そのため論説文や評論文は、世間の一般常識とは異なった意見であり、常識や道徳心がある子供にとっては、読むこと自体が辛い文章かもしれない。
しかし外国と日本を比較して考えるだけならば、外国人が日本人とは全く異なった常識や道徳を持っていても、不思議ではないと思えるのだ。
「ウチはウチ、よそはよそ」と言う風に、全く別物として捉えることができるわけだ。
そのため比較文明論で「常識は絶対じゃない」ということを、様々な具体例を挙げて子供達に教えることができる。
たとえば日本では、食事をするときに箸を使って食べるが、インドなどでは右手を使って手づかみで食べる。
日本で手づかみでものを食べたら、汚いとか品がないとか怒られてしまうが、インドではそれが当たり前だという。
手づかみでものを食べるのは、良くないと教えられて育った子供なら、もしかしたらこれに生理的な嫌悪感を持つかもしれない。
しかしよくよく考えてみると、寿司や握り飯のように手づかみで食べて良いものは、日本にもある。
そこで「手づかみで食べて良いかどうかは、国や地域によって違うんだ」「日本でも、手づかみで食べて良いモノもあるんだ」というふうに、自分の知っている常識は、絶対正しいわけじゃないということを学ぶわけだ。
汚いと感じる行為も、国や文化によって全然違う。
中学受験の際に、よく採用される、比較文明論の文章。
これは「常識は絶対ではない」ということを、様々な例を挙げて説明するものだ。
たとえば手づかみでものを食べてはいけない、と言う風に日本では教えられる。
しかしインドや東南アジアの島国では、手づかみでモノを食べるのが当たり前であり、手づかみでモノを食べる際のマナーもある。

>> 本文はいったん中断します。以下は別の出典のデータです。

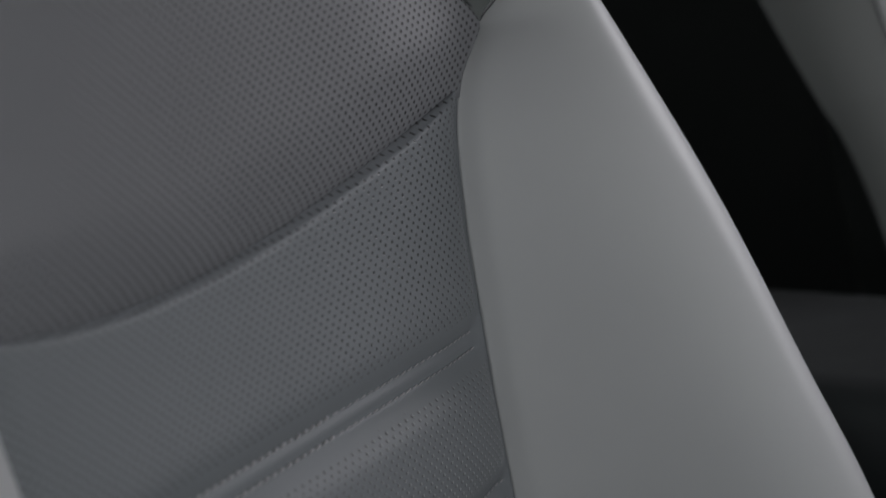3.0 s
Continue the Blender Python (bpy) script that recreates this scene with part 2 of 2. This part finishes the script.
def pad(wide, long, corner, z0, z1, edge):
    """A pad with a rounded rear end at y = 0 that runs forward, from z0 to z1, with soft edges."""
    outline = [(corner * math.sin(a) * wide / (2 * corner), corner * (math.cos(a) - 1)) for a in np.linspace(-math.pi / 2, math.pi / 2, 24)]
    outline += [(wide / 2, -long), (-wide / 2, -long)]
    steps = [(0, z0)] + [(edge * (1 - math.cos(a)), z1 - edge + edge * math.sin(a)) for a in np.linspace(0, math.pi / 2, 6)]
    bm = bmesh.new()
    rings = []
    for inset, z in steps:
        rings.append([bm.verts.new((x * (1 - 2 * inset / wide), -corner + (y + corner) * (1 - 2 * inset / long), z)) for x, y in outline])
    n = len(outline)
    for r0, r1 in zip(rings, rings[1:]):
        for k in range(n):
            bm.faces.new((r0[k], r0[(k + 1) % n], r1[(k + 1) % n], r1[k]))
    bm.faces.new(rings[0]), bm.faces.new(rings[-1])
    return bm


# ---- setting ----
def slab(name, size, at, mat, bevel=0.01, turn=(0, 0, 0)):
    return tagged(part(name, block(bmesh.new(), size, pose(*at, *turn), bevel), mat, smooth=False), kind="structure")


tagged(slab("ground", (400, 400, 0.1), (0, 0, -0.35), GROUND, 0), "grey asphalt ground under and round the car", "ground")
tagged(slab("floor", (1.50, 3.0, 0.04), (0.36, 0.35, -0.02), CARPET), "black carpeted floor of the car cabin", "floor")
roof_bm = block(bmesh.new(), (1.60, 2.05, 0.04), pose(0.36, 0.545, 1.30), 0.01)
tagged(part("ceiling", roof_bm, HEADLINER, smooth=False), kind="structure", label="grey cloth headliner under the car roof", category="ceiling")
tagged(slab("wall_rear", (1.46, 0.04, 0.85), (0.36, 1.55, 0.43), PLASTIC), "dark rear bulkhead of the cabin", "wall")

tagged(slab("wall_front", (1.46, 0.04, 0.62), (0.36, -1.05, 0.31), PLASTIC), "dark bulkhead under the windscreen", "wall")


def pillar(name, x, y, low, wide):
    """An upright of the body from the sill or door up to the roof."""
    tagged(slab(name, (0.05, wide, 1.29 - low), (x, y, (1.29 + low) / 2), HEADLINER, 0.015), "grey trimmed roof pillar of the car body", "pillar")


pillar("pillar_1", 1.145, 0.30, 0.60, 0.12)
pillar("pillar_3", 1.145, 1.50, 0.0, 0.14)
pillar("pillar_4", -0.39, 1.50, 0.0, 0.14)
pillar("pillar_5", -0.39, 0.62, 0.0, 0.12)
for name, x in (("pillar_2", 1.145), ("pillar_6", -0.39)):
    # raked along the side of the windscreen
    tagged(slab(name, (0.05, 0.07, 0.85), (0, 0, 0), HEADLINER, 0.015), "grey trimmed windscreen pillar of the car body", "pillar").matrix_world = pose(x, -0.70, 0.945, -35.4)

# ---- the far side of the cabin ----
DOOR_X = 1.10
far_door = tagged(new("door_1"), "grey and black inner door panel with silver pull trim", "door", kind="structure")
far_door.matrix_world = pose(DOOR_X, 0.6, 0.0)
part("door_skin", block(bmesh.new(), (0.05, 2.0, 0.62), pose(0.03, 0, 0.31), 0.01), PLASTIC, far_door)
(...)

たとえば、モノを手づかみで食べても良いのだが、使う手は右手に限られている。
左手はトイレで使う道具であり、不浄なので食物には、一切触れてはいけない。
パンなどをちぎる際にも、左手は使ってはいけないから、右手一本でうまくちぎって食べるのがマナーだ。
他人に食べ物を渡すときも、手づかみで渡すので、日本人の常識からするともう、汚らしいったらありゃしない。
でもそれが彼らの常識であり、彼らの正式なマナーで、それを汚らしいと思う感覚などは無い。
彼らにとって汚らしいのは「食事に左手を使うこと」であって、日本人が左手を使って、握り飯でも食べているのを見せれば、なんと日本人は常識が無く、汚らしいんだと感じるだろう。
また日本と同じく箸で食事を取る中国でも、食事のマナーは日本とかなり違う。
たとえば器は原則として持ち上げてはいけなくて、茶碗のみ持ち上げても許されるとか、レンゲは人差し指を柄のくぼみに入れて持つとか、食事中に箸を置く際には、横に置いてはいけないとか。
魚の骨やエビの殻、鶏の骨などの食べかすは、吐き出してテーブルの上に積むというのもマナーで、ペッ!とテーブルに直接吐き出してもマナー違反ではない。
中国人社会では、それは汚い行為ではなくて、よくあるただの普通の行為なのだ。
つまり「汚い」と感じる行為も、国や文化によって様々で、何が汚くて、何が汚くないかは、簡単には決められないものなのだ。